Thornycroft, speaking on her lawyer's mobile phone, described allegations against her as "preposterous."
"To arrest journalists is a fundamental assault on one of the pillars of democracy the freedom of speech and information," she said Thursday.
She denied doing anything illegal and said she was having a cup of tea in Chimanimani when she was arrested.
The Telegraph's Foreign Editor Alec Russell said in a statement that Thornycroft's arrest was "merely the latest act of repression by Robert Mugabe's government against journalists."
"Peta Thornycroft is an outstanding correspondent," he said. "The charges against her are without any foundation and are the latest cynical act by a regime intent on crushing anyone that dares to question them."
Thornycroft also writes for the South African newspapers, Mail and Guardian and Business Day.
International media watchdog organizations, including Paris-based Reporters Without Borders and the Vienna-based International Press Institute, called for Thornycroft's unconditional release.

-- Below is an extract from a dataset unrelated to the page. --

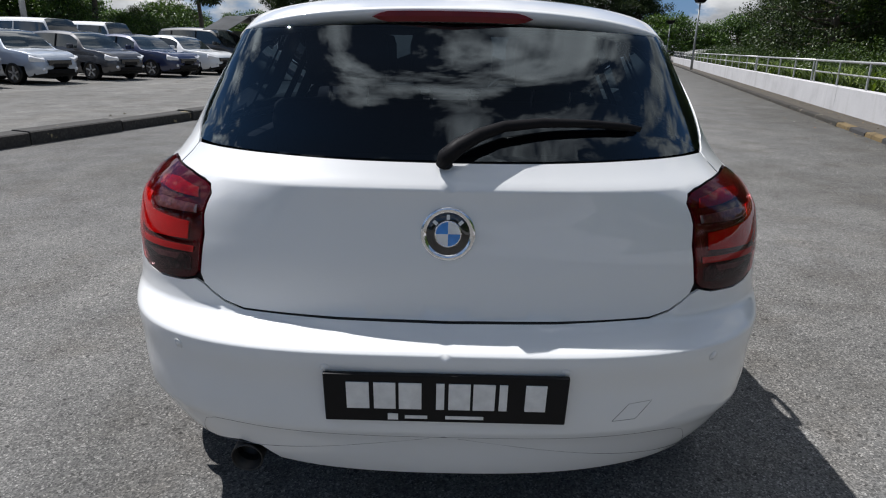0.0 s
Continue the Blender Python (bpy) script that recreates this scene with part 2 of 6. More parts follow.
def concrete_mat(name, col, dirt, scale=1.0):
    m, nt, b = shader(name)
    a = noise_node(nt, 1.1 * scale, 7.0, 0.65, "World")
    f = noise_node(nt, 40.0 * scale, 5.0, 0.7, "World")
    r = ramp_node(nt, a.outputs["Fac"], [(0.28, tuple(c * dirt for c in col)), (0.5, col), (0.75, tuple(min(1, c * 1.08) for c in col))])
    g = ramp_node(nt, f.outputs["Fac"], [(0.3, (0.92, 0.92, 0.92)), (0.65, (1.03, 1.03, 1.03))])
    c = mix_node(nt, 1.0, r.outputs[0], g.outputs[0], "MULTIPLY")
    # faint run marks down upright faces
    pos = nt.nodes.new("ShaderNodeNewGeometry")
    mp = nt.nodes.new("ShaderNodeMapping")
    mp.inputs["Scale"].default_value = (3.5, 3.5, 0.5)
    nt.links.new(pos.outputs["Position"], mp.inputs[0])
    dr = nt.nodes.new("ShaderNodeTexNoise")
    dr.inputs["Scale"].default_value = 1.0
    dr.inputs["Detail"].default_value = 6.0
    nt.links.new(mp.outputs[0], dr.inputs["Vector"])
    runs = ramp_node(nt, dr.outputs["Fac"], [(0.32, (0.88, 0.88, 0.865)), (0.46, (1, 1, 1)), (0.66, (1, 1, 1)), (0.74, (1.08, 1.08, 1.07))])
    nt.links.new(mix_node(nt, 1.0, c, runs.outputs[0], "MULTIPLY"), b.inputs["Base Color"])
    b.inputs["Roughness"].default_value = 0.85
    bump_node(nt, b, f.outputs["Fac"], 0.14, 0.004)
    return m


def leaf_mat(name, dark, light, gloss=0.42):
    m, nt, b = shader(name)
    geo = nt.nodes.new("ShaderNodeNewGeometry")
    r = ramp_node(nt, geo.outputs["Random Per Island"], [(0.0, dark), (0.6, tuple((x + y) / 2 for x, y in zip(dark, light))), (0.93, light), (1.0, tuple(min(1, c * 1.5) for c in light))])
    n = noise_node(nt, 0.8, 3.0)
    s = ramp_node(nt, n.outputs["Fac"], [(0.3, (0.7, 0.75, 0.7)), (0.7, (1.2, 1.15, 1.0))])
    c = mix_node(nt, 1.0, r.outputs[0], s.outputs[0], "MULTIPLY")
    nt.links.new(c, b.inputs["Base Color"])
    b.inputs["Roughness"].default_value = gloss
    b.inputs["Specular IOR Level"].default_value = 0.30
    tl = nt.nodes.new("ShaderNodeBsdfTranslucent")
    nt.links.new(mix_node(nt, 1.0, c, (1.5, 1.7, 0.5), "MULTIPLY"), tl.inputs[0])
    mx = nt.nodes.new("ShaderNodeMixShader")
    mx.inputs[0].default_value = 0.16
    nt.links.new(b.outputs[0], mx.inputs[1])
    nt.links.new(tl.outputs[0], mx.inputs[2])
    nt.links.new(mx.outputs[0], nt.nodes["Material Output"].inputs[0])
    return m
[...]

The arrest "is yet another attempt by the government of Zimbabwe to intimidate the independent media and hinder the free flow of information, thus preventing news from leaving the country," the International Press Institute said in an open letter to Mugabe.
Friends took food and blankets to Thornycroft and said they hoped lawyers would secure her release Thursday.
Mugabe was declared the winner over opposition leader Morgan Tsvangirai in March 9-11 presidential elections that have been widely criticized for political intimidation and vote rigging. Tsvangirai has called for a new vote.
On Wednesday, Mugabe's government threatened to prosecute Geoff Nyarota, editor of the country's only private daily newspaper, over a story his paper ran about a presidential election run-off, South African Broadcast Radio Corp. reported.
Information Minister Jonathan Moyo wrote Nyarota asking him to correct what Moyo termed "deliberate falsehoods" or face legal action, the report said.
The Daily News reported last week that the African Caribbean Pacific-European Union (news - web sites) Joint Assembly in Cape Town had passed a resolution calling for a fresh election.
Moyo lashed out Thursday at local journalists he accused of promoting what he called American propaganda against Zimbabwe by reporting on travel restrictions on government officials and prominent ruling party supporters imposed by Washington.
Independent newspapers in Zimbabwe have reported the wife of an army general, top businessmen closely aligned to the government and several bankers and weapons and fuel suppliers have been denied visas for trips to the United States.